=== Exercise description ===
Scan the records below. List lines holding "Python".

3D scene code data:
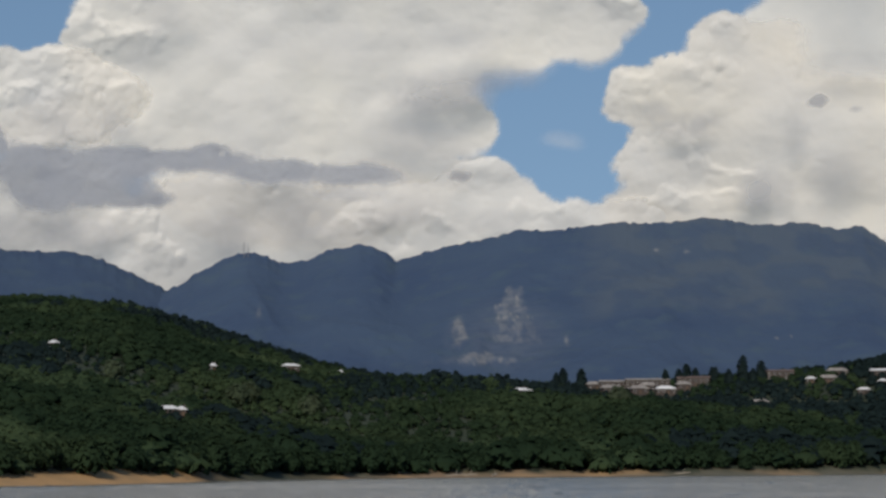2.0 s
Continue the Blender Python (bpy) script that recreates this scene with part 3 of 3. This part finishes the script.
def roof_mesh(w, d, z, rise, hip, over=0.6, thick=0.22):
    """A hipped or gabled roof with eaves and thickness."""
    bm = bmesh.new()
    x, y, r = w / 2 + over, d / 2 + over, w / 2 + over - hip
    low = [bm.verts.new(p) for p in ((-x, -y, z), (x, -y, z), (x, y, z), (-x, y, z))]
    eave = [bm.verts.new(p) for p in ((-x, -y, z + thick), (x, -y, z + thick), (x, y, z + thick), (-x, y, z + thick))]
    a, b = bm.verts.new((-r, 0, z + rise)), bm.verts.new((r, 0, z + rise))
    bm.faces.new(low[::-1])
    for i in range(4):
        bm.faces.new((low[i], low[(i + 1) % 4], eave[(i + 1) % 4], eave[i]))
    bm.faces.new((eave[0], eave[1], b, a))
    bm.faces.new((eave[1], eave[2], b))
    bm.faces.new((eave[2], eave[3], a, b))
    bm.faces.new((eave[3], eave[0], a))
    return bm


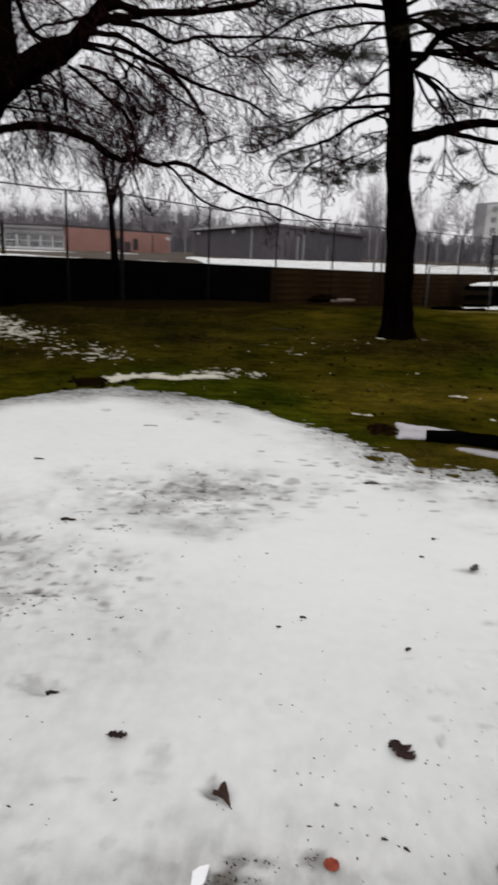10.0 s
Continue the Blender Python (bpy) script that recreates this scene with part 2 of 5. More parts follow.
def wave(x, y, f, seed=0.0):
    """Fractal noise over the plan, about -1 to 1."""
    x, y = np.asarray(x, float), np.asarray(y, float)
    v, k, g = 0, 1.0, f / 3.0
    for o in range(3):
        a = 0.6 + 1.1 * o + seed
        v = v + k * lattice(g * (x * math.cos(a) + y * math.sin(a)) + 37.1 * seed + 11 * o, g * (y * math.cos(a) - x * math.sin(a)) + 17.3 * seed + 5 * o)
        k, g = k * 0.55, g * 2.1
    return v * 0.85


def grid_mesh(name, xs, ys, zfun, material):
    gx, gy = np.meshgrid(xs, ys)
    gz = zfun(gx, gy)
    nx, ny = len(xs), len(ys)
    v = np.stack([gx, gy, gz], -1).reshape(-1, 3)
    i = (np.arange(ny - 1)[:, None] * nx + np.arange(nx - 1)[None]).ravel()
    return v, np.stack([i, i + 1, i + nx + 1, i + nx], -1), gx, gy


xs = np.concatenate([[-600, -250, -100, -50, -25], np.arange(-14, 16.1, 0.25), [20, 30, 50, 100, 250, 600]])
ys = np.concatenate([[-600, -200, -60, -20, -8, -3], np.arange(-1, 22, 0.25), np.arange(22, 45, 0.6), [60, 90, 150, 300, 700]])


def lawn_tone(x, y):
    """How green, straw-coloured and dried out the grass is."""
    w1, w2 = wave(x, y, 1.6, 5), wave(x, y, 4.5, 2)
    lush = 0.85 * smooth(2.2, 0.5, y - np.interp(x, EDGE_X, EDGE_Y) + 0.7 * w1) * smooth(1.1, 0.2, x + 0.4 * w2)
    lush = np.maximum(lush, 0.8 * smooth(0, 0.6, 1 - np.hypot((x - 3.3) / 1.3, (y - 10.2) / 1.7) + 0.5 * w1))
    straw = 0.8 * smooth(0, 0.6, 1 - np.hypot((x - 2.7) / 1.5, (y - 7.3) / 1.9) + 0.5 * w1 + 0.4 * w2)
    straw = np.maximum(straw, 0.7 * smooth(0, 0.5, 1 - np.hypot((x - 1.5) / 0.9, (y - 5.75) / 0.6) + 0.3 * w2))
    straw = np.maximum(straw, 0.5 * smooth(0, 0.7, 1 - np.hypot((x - 1.9) / 2.2, (y - 8.1) / 1.7) + 0.6 * w1 + 0.3 * w2))
    straw = np.maximum(straw, 0.35 * smooth(0.0, 0.5, w1 + 0.3 * w2 - 0.25))
    track = np.abs((x - 4.84) * 0.56 - (y - 19.5) * 0.83)
    hay = 0.75 * smooth(0.8, 0.2, track + 0.4 * w2) * smooth(3.4, 4.6, x)
    lush = lush * (0.35 + 0.65 * smooth(-2.7, -1.5, x))
    return {"lush": lush * (1 - 0.6 * straw), "straw": straw, "hay": hay}


EDGE_X = (-9, -5.5, -3.45, -3.2, -2.63, -2.0, -1.39, -0.72, -0.09, 0.36, 0.56, 0.66, 0.88, 1.1, 1.4, 1.9, 2.2, 4, 7)
EDGE_Y = (4.5, 5.2, 6.4, 6.75, 7.5, 7.88, 7.78, 7.46, 6.88, 6.5, 6.22, 5.95, 5.78, 5.38, 5.36, 5.2, 5.0, 4.8, 4.6)


def lawn_z(x, y):
    z = land(x, y) + 0.012 * wave(x, y, 1.9, 3)
    behind = (x - P1[0]) * BACK[0] + (y - P1[1]) * BACK[1]
    return z - 0.5 * smooth(0.5, 3, behind)


v, f, _, _ = grid_mesh("ground", xs, ys, lawn_z, M_LAWN)
lawn = tagged(put("ground", v.tolist(), f.tolist(), M_LAWN, smooth=True), "dark olive winter lawn, wet and flattened", "lawn", kind="structure")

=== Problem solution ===
Continue the Blender Python (bpy) script that recreates this scene with part 3 of 3. This part finishes the script.
Continue the Blender Python (bpy) script that recreates this scene with part 2 of 5. More parts follow.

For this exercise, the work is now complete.